When to choose neither: For pure pipeline simplicity, look at HubSpot with its free CRM and paid Sales Hub from $20/user/month, or Pipedrive starting at $14/user/month. Teams in the Microsoft ecosystem should give Dynamics 365 Sales a look from $65/user/month.
Most comparison articles tell you Salesforce is for enterprises and Zoho is for small businesses. That's lazy. The real question when weighing Salesforce vs Zoho CRM is: do you have the budget and admin capacity to extract value from Salesforce's complexity? If the answer is "not really," Zoho isn't a compromise. It's the smarter choice.
FAQ
Is Zoho CRM really free?
Yes - Zoho CRM offers a free plan for up to 3 users with core contact management, lead tracking, and deal pipelines. No credit card required. Salesforce now has a Free Suite too, but it's limited to 2 users with fewer capabilities.

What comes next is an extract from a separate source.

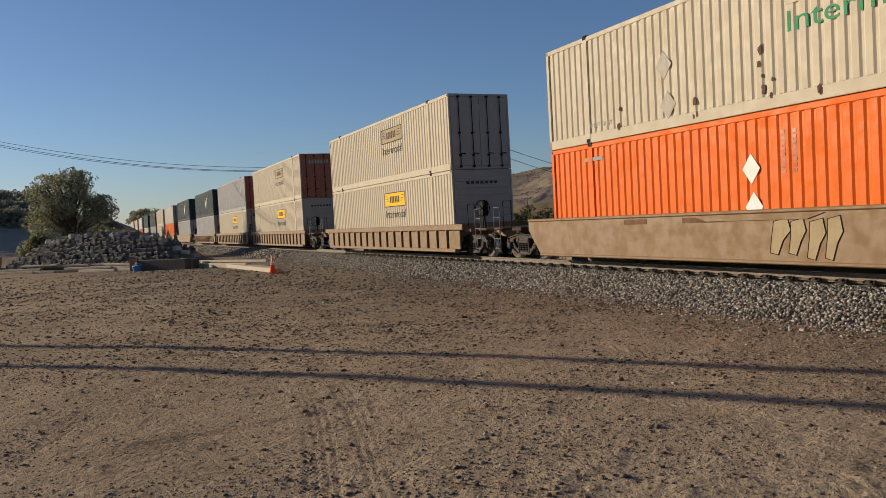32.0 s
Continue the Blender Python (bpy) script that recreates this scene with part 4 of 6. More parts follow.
    part("bogie", b, "black_steel", t)
    for k in range(axles):
        for y in (-1.13, 1.13):
            dual_wheel(t, ax0 + f * k * 1.28, y, tyre_z, hub)
    for y in (-0.95, 0.95):
        g0, g1 = sorted((ax0 - f * 0.72, ax0 - f * 0.69))
        part("mud_flap", Build().box(g0, g1, y - 0.3, y + 0.3, 1.32, z0 - 0.06), "rubber", t)
    b = Build()
    bx = rx - f * 0.02
    b.box(bx - 0.05, bx + 0.05, -1.18, 1.18, 1.52, 1.62, 0.01)
    for y in (-0.55, 0.55):
        b.bar((bx + f * 0.02, y, z0), (bx, y, 1.57), 0.09)
        b.bar((bx + f * 0.5, y, z0), (bx + f * 0.03, y, 1.6), 0.06)
    bmp = part("rear_bumper", b, "black_steel", t)
    for k in range(6):
        y = -1.1 + k * 0.4
        part("reflector", Build().box(min(bx - f * 0.05, bx - f * 0.055), max(bx - f * 0.05, bx - f * 0.055), y, y + 0.18, 1.54, 1.60), "refl_red" if k % 2 else "refl_white", bmp)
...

How much does Salesforce really cost per year?
A 10-person team on Enterprise at $175/user/month pays $21,000/year in licenses alone. Add implementation, add-ons, admin time, and storage overages, and the real cost is typically 2-3x that - $42K-$63K for a modest deployment. Budget accordingly.
Can Zoho CRM handle enterprise-scale deployments?
Zoho supports enterprise use but has architectural ceilings: 300 custom fields per module and 5 lookup fields. Complex automation requires Deluge scripting. For teams over 200 with deeply customized workflows, Salesforce's Apex/Lightning Flow ecosystem is more flexible.
Can I migrate from Salesforce to Zoho?
Yes. Export in order: Accounts, Contacts, Deals, Activities, Attachments. Budget 25-75 hours for planning and field mapping. The biggest risk is carrying over bad data - verify contacts before importing to catch outdated records.
How do I keep CRM data clean long-term?
Schedule quarterly data audits and use a verification tool with a short refresh cycle. A 7-day refresh cadence prevents bounce-rate creep regardless of whether you're on Salesforce or Zoho - and it's far cheaper than dealing with the downstream damage of stale records.